— Stated goal —
Repeat each line exactly, leaving nothing out.

____ Dataset content

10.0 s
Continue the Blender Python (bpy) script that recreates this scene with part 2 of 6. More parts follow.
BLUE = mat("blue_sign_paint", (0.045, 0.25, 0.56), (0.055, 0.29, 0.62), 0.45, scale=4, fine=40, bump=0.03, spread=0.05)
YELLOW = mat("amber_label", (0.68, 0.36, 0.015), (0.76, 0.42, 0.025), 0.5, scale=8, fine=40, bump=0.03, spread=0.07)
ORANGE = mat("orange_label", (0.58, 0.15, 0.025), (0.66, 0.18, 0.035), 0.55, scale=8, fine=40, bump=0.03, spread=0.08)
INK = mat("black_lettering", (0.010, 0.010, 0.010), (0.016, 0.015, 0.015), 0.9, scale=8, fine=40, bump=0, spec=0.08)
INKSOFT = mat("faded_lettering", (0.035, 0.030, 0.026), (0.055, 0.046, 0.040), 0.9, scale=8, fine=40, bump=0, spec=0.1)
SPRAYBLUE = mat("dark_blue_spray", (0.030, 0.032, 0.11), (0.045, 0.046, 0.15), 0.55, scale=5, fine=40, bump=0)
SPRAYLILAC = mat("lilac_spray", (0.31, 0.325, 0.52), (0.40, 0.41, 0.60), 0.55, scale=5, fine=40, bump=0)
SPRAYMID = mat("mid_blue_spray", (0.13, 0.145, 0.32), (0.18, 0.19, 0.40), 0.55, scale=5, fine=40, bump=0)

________

— Final result —
10.0 s
Continue the Blender Python (bpy) script that recreates this scene with part 2 of 6. More parts follow.
BLUE = mat("blue_sign_paint", (0.045, 0.25, 0.56), (0.055, 0.29, 0.62), 0.45, scale=4, fine=40, bump=0.03, spread=0.05)
YELLOW = mat("amber_label", (0.68, 0.36, 0.015), (0.76, 0.42, 0.025), 0.5, scale=8, fine=40, bump=0.03, spread=0.07)
ORANGE = mat("orange_label", (0.58, 0.15, 0.025), (0.66, 0.18, 0.035), 0.55, scale=8, fine=40, bump=0.03, spread=0.08)
INK = mat("black_lettering", (0.010, 0.010, 0.010), (0.016, 0.015, 0.015), 0.9, scale=8, fine=40, bump=0, spec=0.08)
INKSOFT = mat("faded_lettering", (0.035, 0.030, 0.026), (0.055, 0.046, 0.040), 0.9, scale=8, fine=40, bump=0, spec=0.1)
SPRAYBLUE = mat("dark_blue_spray", (0.030, 0.032, 0.11), (0.045, 0.046, 0.15), 0.55, scale=5, fine=40, bump=0)
SPRAYLILAC = mat("lilac_spray", (0.31, 0.325, 0.52), (0.40, 0.41, 0.60), 0.55, scale=5, fine=40, bump=0)
SPRAYMID = mat("mid_blue_spray", (0.13, 0.145, 0.32), (0.18, 0.19, 0.40), 0.55, scale=5, fine=40, bump=0)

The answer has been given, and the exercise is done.